そういう人たちが新入社員やキャリア入社者に多くなってきました。ITリテラシーが高く、トヨタのIT環境に対する意見が出るのは当然だと思っています。
一方で、ITツールは千差万別です。若者にとって使いやすいものと年長者にとって使いやすいものは必ずしも一緒ではありません。IT環境を全社一斉に進めるには、かなりのパワーと時間がいります。
会社としては、若い世代のデジタルネイティブにふさわしいITツールは何かを考え、従来の延長線上ではない、大胆な投資をしていこうと考えています。
当然、若い世代と年長者とのギャップも生まれてきます。ギャップを埋めるための橋渡しをする「通訳」のようなサポートにも手を打っていこうと思っています。
大事なのはトヨタにとってのIT環境であるだけではなく、販売店・仕入先を含めた550万人全体にいい影響にもたらすということ。
それによって、業界全体でのコミュニケーションも活発になってくる。そういう意識をしなければならないと思います。
会社と組合が汗をかき、知恵を出して、いいものをつくりあげる。それをトヨタの外にも展開していく。この考え方で取り組んでいきたいと思います。
ここまで、若手や業務職の能力を最大発揮するための議論が行われてきたが、組合から、自分たちの意識を変える必要性もあると語られる。
組合・小野副委員長
「若手」「業務職」という観点で議論させていただきましたが、根っこにあるものは同じだと感じています。
「彼は若手だから」「彼女は業務職なので」と、我々が先入観から抜け出せていない部分があると思います。
これはマネジメント層だけではなく、組合員側も同じだと思います。しかし、自分から線を引く必要はないと感じています。
これからは、若手も業務職も先輩が歩んできた道だけではなく、いろいろな可能性が広がっていくのではないかと感じています。
組合員は、どのように成長し、お客様や仲間のうれしさにつながる仕事ができるか、ということをより意識し努力すべきと考えます。
マネジメントの皆様には、職種や資格で見るのではなく、一人ひとりに向き合い、メンバーの能力を最大限に引き出していただきたいと思います。

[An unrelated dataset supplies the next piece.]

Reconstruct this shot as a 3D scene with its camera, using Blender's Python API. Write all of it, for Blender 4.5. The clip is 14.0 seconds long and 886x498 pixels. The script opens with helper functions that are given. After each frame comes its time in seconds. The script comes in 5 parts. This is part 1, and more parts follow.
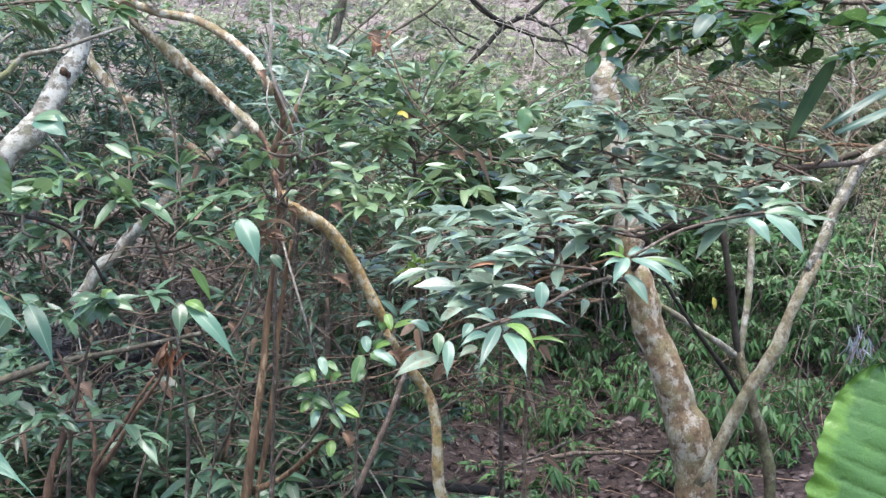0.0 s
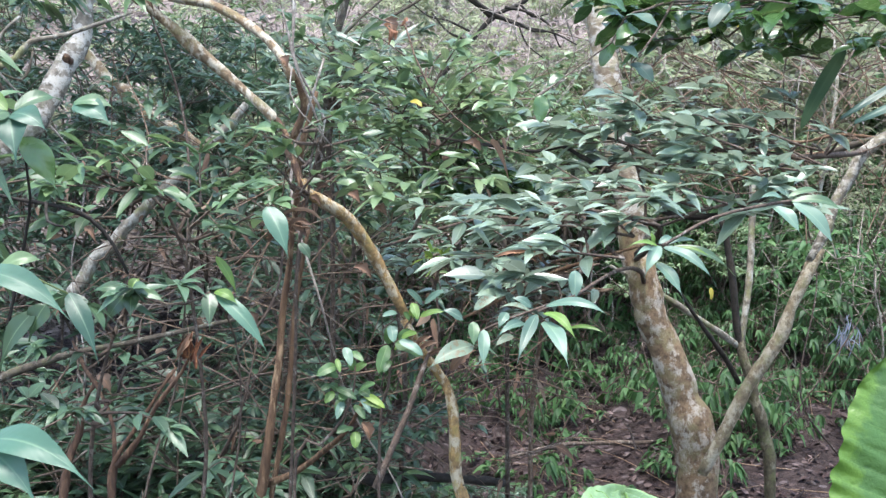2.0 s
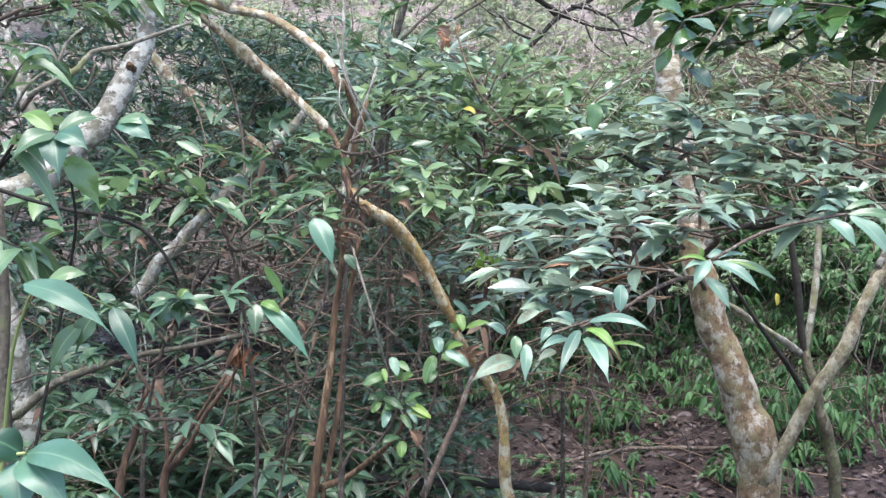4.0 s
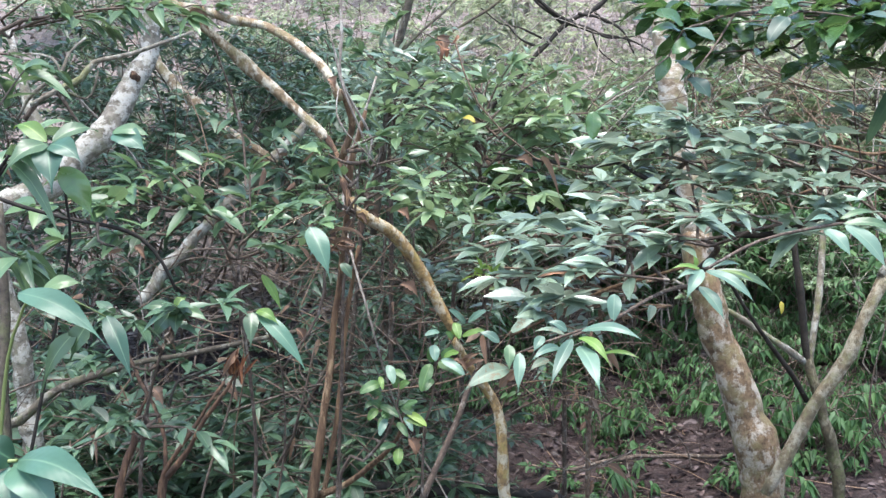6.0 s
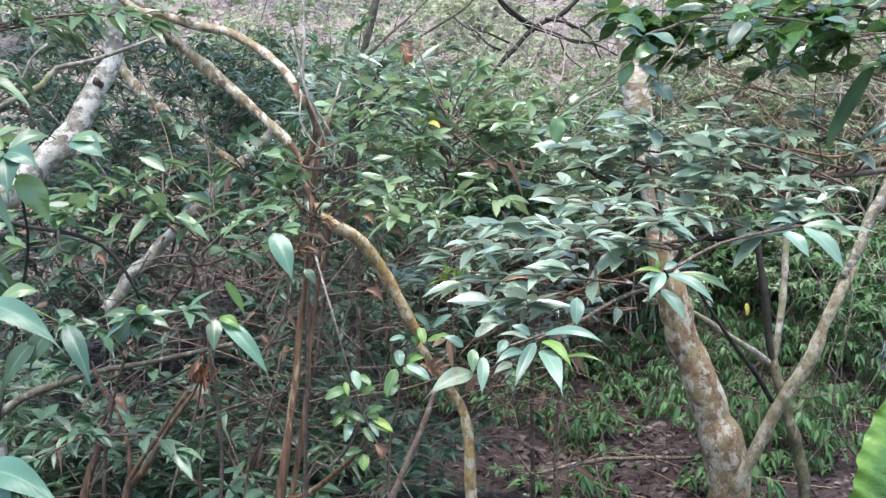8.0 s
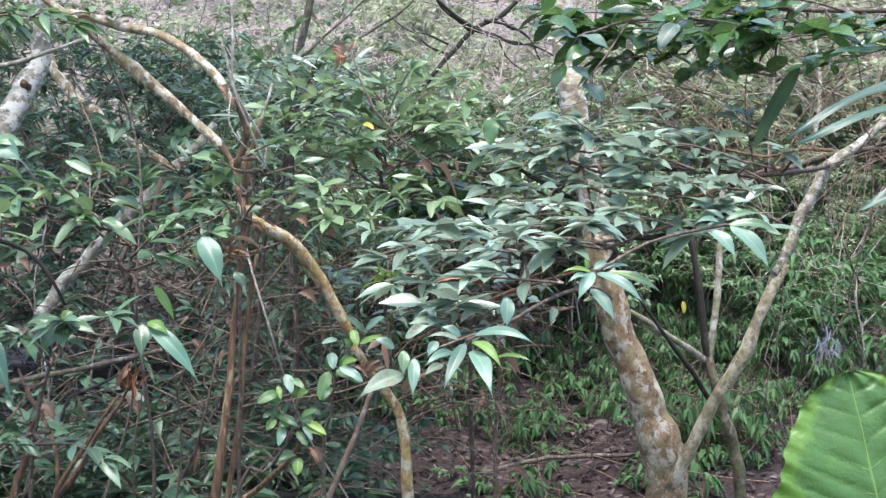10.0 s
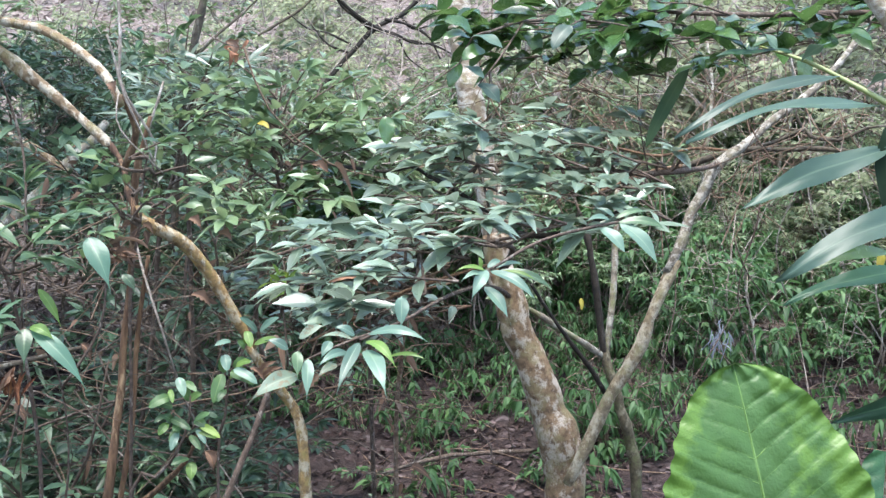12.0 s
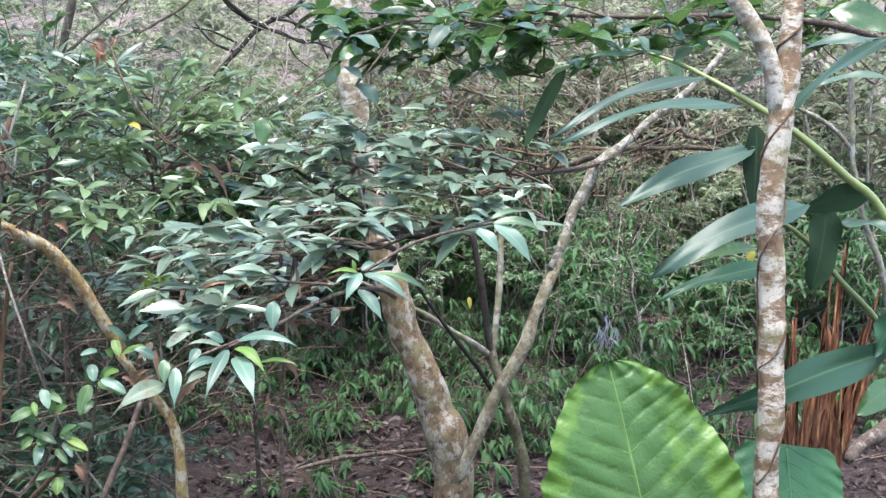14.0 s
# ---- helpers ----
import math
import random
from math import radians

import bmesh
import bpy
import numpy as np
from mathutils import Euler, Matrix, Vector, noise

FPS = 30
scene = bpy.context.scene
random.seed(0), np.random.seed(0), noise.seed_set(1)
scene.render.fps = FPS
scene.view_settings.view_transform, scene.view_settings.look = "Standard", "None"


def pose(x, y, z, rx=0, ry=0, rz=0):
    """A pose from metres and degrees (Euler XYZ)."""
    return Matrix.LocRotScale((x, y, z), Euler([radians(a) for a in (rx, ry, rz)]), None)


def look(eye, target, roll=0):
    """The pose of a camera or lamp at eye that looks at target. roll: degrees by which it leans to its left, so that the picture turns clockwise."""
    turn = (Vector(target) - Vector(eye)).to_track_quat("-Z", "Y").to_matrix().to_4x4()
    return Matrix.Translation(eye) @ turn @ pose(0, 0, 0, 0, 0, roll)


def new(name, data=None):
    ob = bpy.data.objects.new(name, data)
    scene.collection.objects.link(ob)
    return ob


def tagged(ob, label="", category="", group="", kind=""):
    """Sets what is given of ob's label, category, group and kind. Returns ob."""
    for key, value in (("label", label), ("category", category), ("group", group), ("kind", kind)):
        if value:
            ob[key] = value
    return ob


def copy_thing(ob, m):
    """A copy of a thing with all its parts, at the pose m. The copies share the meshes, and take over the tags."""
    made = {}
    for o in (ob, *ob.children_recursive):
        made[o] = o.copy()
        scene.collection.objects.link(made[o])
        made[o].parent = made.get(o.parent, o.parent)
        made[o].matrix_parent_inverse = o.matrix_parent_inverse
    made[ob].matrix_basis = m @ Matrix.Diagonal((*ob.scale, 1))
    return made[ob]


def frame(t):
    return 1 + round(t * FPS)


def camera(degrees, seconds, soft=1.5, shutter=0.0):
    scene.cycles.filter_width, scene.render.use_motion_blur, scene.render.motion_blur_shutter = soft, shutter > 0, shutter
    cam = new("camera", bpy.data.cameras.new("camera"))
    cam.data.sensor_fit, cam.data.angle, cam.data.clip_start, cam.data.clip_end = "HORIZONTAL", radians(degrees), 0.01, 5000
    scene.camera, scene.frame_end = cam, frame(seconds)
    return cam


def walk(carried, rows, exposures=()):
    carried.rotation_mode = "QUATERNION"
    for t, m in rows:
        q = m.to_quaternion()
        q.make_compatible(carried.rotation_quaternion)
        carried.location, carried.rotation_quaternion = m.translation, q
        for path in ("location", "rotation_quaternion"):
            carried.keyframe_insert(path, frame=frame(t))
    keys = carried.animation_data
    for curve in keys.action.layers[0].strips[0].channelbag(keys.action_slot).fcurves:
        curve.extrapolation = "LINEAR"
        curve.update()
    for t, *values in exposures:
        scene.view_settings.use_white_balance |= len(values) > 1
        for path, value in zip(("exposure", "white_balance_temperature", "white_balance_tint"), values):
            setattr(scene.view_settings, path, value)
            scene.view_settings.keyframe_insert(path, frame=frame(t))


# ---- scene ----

「これまでこうやってきたから」ではなく、「これからはどうやっていくか」という建設的な話が上司・部下の間でできればと考えています。
デジタル化を進める上で、トヨタの大きなハードルについても話が出た。
それは、ITやベンチャー企業では、生き残るために情報共有を徹底して力に変えているが、トヨタはたくさんのリソースがあるのに、部署間の壁があり生かされていない。
デバイスの進化だけでなく、「人の意識を変革する」「会社の風土を変える」ことも重要だと、労使双方で認識が合わされた。